## Aim
Transcribe the material verbatim in full; the pictures do not belong in the copy.

## Source material
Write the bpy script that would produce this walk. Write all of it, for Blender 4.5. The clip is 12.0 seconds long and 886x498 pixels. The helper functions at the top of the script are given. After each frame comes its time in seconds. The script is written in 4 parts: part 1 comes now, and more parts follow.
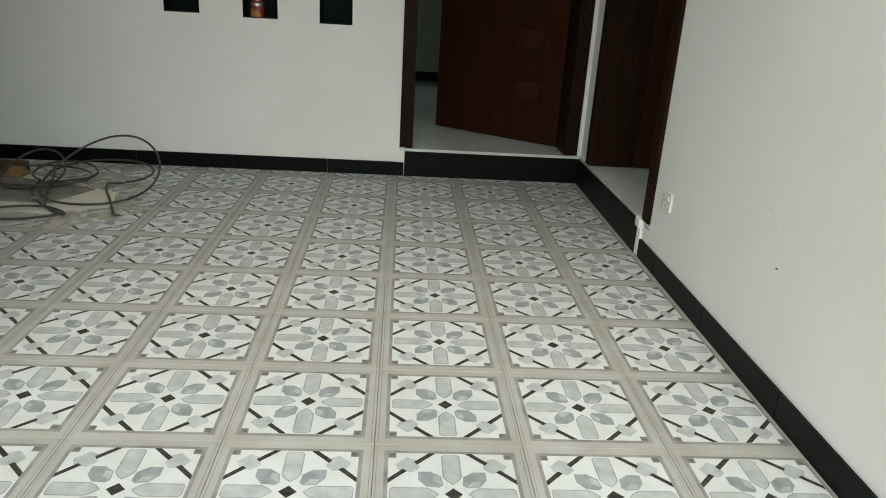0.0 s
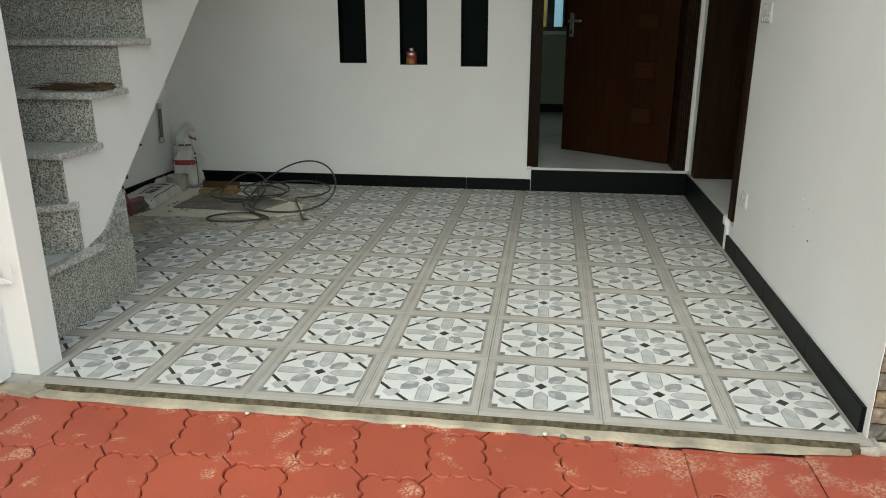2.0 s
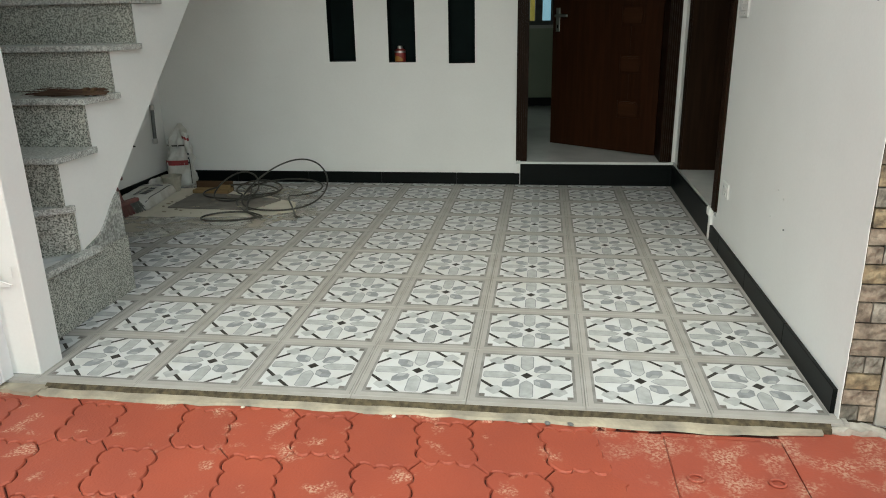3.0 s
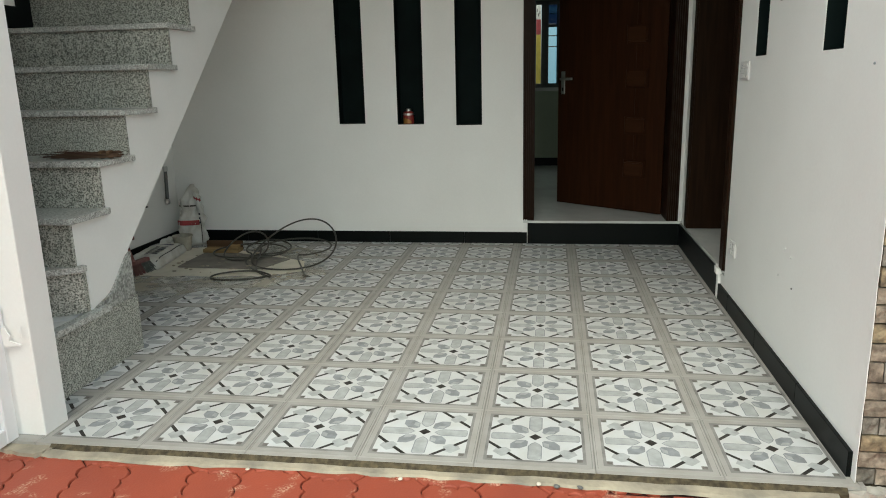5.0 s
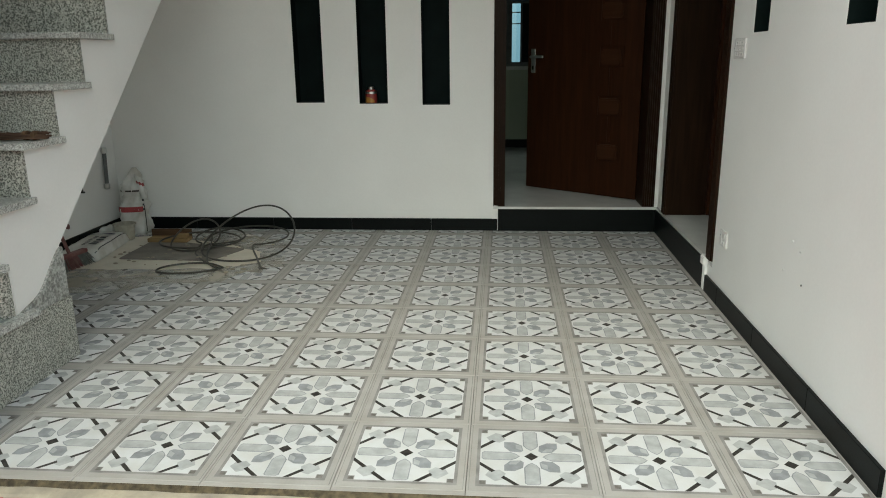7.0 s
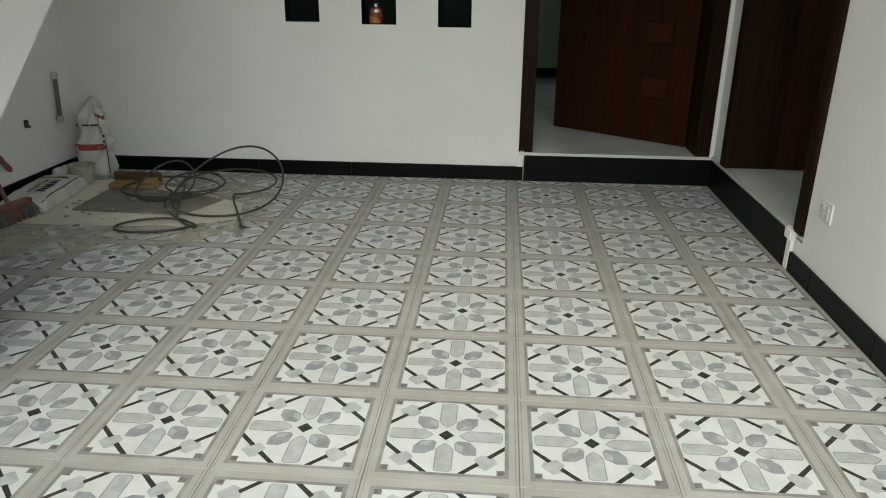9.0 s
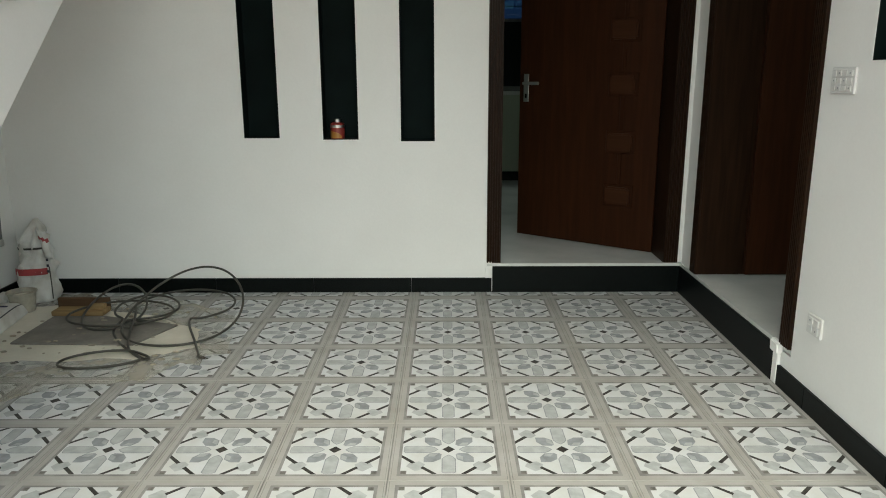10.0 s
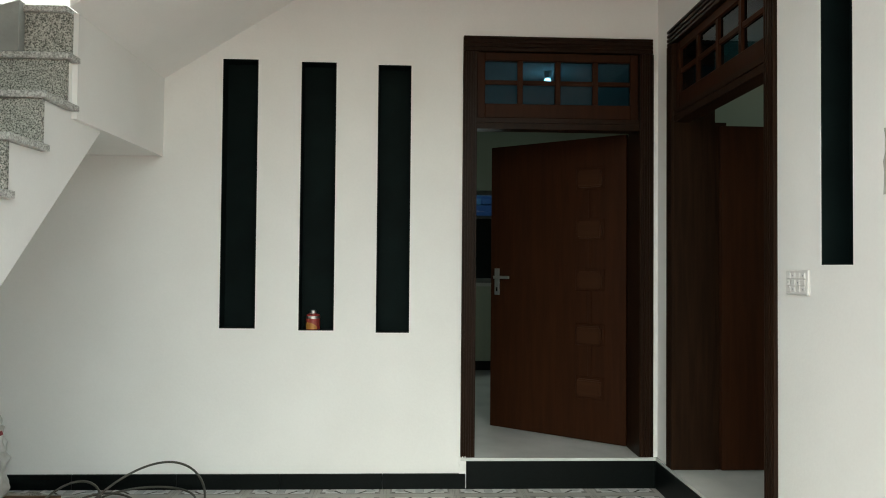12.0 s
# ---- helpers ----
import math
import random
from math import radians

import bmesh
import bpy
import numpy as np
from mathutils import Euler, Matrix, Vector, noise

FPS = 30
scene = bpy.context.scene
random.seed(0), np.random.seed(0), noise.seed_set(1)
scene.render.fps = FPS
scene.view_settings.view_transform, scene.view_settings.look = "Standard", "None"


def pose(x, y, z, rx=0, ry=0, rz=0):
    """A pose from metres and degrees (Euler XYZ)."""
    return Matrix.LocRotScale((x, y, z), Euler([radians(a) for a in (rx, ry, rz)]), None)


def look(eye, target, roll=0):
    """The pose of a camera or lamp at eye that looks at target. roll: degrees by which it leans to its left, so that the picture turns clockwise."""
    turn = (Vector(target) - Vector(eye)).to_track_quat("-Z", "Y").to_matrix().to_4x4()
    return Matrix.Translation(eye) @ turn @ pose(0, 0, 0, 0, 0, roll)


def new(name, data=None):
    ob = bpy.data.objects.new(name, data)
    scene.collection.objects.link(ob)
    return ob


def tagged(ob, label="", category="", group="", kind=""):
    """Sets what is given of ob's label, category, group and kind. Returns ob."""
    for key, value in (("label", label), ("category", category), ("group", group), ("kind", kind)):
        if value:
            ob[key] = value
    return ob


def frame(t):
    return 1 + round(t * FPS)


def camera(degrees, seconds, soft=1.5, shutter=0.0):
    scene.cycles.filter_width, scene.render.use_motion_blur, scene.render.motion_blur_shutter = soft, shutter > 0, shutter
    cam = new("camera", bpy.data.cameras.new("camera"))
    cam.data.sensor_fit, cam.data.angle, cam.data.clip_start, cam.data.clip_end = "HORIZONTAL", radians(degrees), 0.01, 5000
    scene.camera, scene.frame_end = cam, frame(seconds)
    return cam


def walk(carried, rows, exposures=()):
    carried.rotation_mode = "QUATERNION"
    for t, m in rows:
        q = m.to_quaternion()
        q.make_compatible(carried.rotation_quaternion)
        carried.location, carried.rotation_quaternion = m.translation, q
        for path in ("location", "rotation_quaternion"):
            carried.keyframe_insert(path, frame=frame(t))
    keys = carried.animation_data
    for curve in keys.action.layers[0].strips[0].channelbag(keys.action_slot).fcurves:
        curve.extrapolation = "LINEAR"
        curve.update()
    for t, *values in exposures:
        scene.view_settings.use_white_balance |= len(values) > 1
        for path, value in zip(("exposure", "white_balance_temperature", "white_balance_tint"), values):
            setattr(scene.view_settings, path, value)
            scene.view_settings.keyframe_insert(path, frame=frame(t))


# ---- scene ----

## Full response
Write the bpy script that would produce this walk. Write all of it, for Blender 4.5. The clip is 12.0 seconds long and 886x498 pixels. The helper functions at the top of the script are given. After each frame comes its time in seconds. The script is written in 4 parts: part 1 comes now, and more parts follow.
0.0 s
2.0 s
3.0 s
5.0 s
7.0 s
9.0 s
10.0 s
12.0 s
# ---- helpers ----
import math
import random
from math import radians

import bmesh
import bpy
import numpy as np
from mathutils import Euler, Matrix, Vector, noise

FPS = 30
scene = bpy.context.scene
random.seed(0), np.random.seed(0), noise.seed_set(1)
scene.render.fps = FPS
scene.view_settings.view_transform, scene.view_settings.look = "Standard", "None"


def pose(x, y, z, rx=0, ry=0, rz=0):
    """A pose from metres and degrees (Euler XYZ)."""
    return Matrix.LocRotScale((x, y, z), Euler([radians(a) for a in (rx, ry, rz)]), None)


def look(eye, target, roll=0):
    """The pose of a camera or lamp at eye that looks at target. roll: degrees by which it leans to its left, so that the picture turns clockwise."""
    turn = (Vector(target) - Vector(eye)).to_track_quat("-Z", "Y").to_matrix().to_4x4()
    return Matrix.Translation(eye) @ turn @ pose(0, 0, 0, 0, 0, roll)


def new(name, data=None):
    ob = bpy.data.objects.new(name, data)
    scene.collection.objects.link(ob)
    return ob


def tagged(ob, label="", category="", group="", kind=""):
    """Sets what is given of ob's label, category, group and kind. Returns ob."""
    for key, value in (("label", label), ("category", category), ("group", group), ("kind", kind)):
        if value:
            ob[key] = value
    return ob


def frame(t):
    return 1 + round(t * FPS)


def camera(degrees, seconds, soft=1.5, shutter=0.0):
    scene.cycles.filter_width, scene.render.use_motion_blur, scene.render.motion_blur_shutter = soft, shutter > 0, shutter
    cam = new("camera", bpy.data.cameras.new("camera"))
    cam.data.sensor_fit, cam.data.angle, cam.data.clip_start, cam.data.clip_end = "HORIZONTAL", radians(degrees), 0.01, 5000
    scene.camera, scene.frame_end = cam, frame(seconds)
    return cam


def walk(carried, rows, exposures=()):
    carried.rotation_mode = "QUATERNION"
    for t, m in rows:
        q = m.to_quaternion()
        q.make_compatible(carried.rotation_quaternion)
        carried.location, carried.rotation_quaternion = m.translation, q
        for path in ("location", "rotation_quaternion"):
            carried.keyframe_insert(path, frame=frame(t))
    keys = carried.animation_data
    for curve in keys.action.layers[0].strips[0].channelbag(keys.action_slot).fcurves:
        curve.extrapolation = "LINEAR"
        curve.update()
    for t, *values in exposures:
        scene.view_settings.use_white_balance |= len(values) > 1
        for path, value in zip(("exposure", "white_balance_temperature", "white_balance_tint"), values):
            setattr(scene.view_settings, path, value)
            scene.view_settings.keyframe_insert(path, frame=frame(t))


# ---- scene ----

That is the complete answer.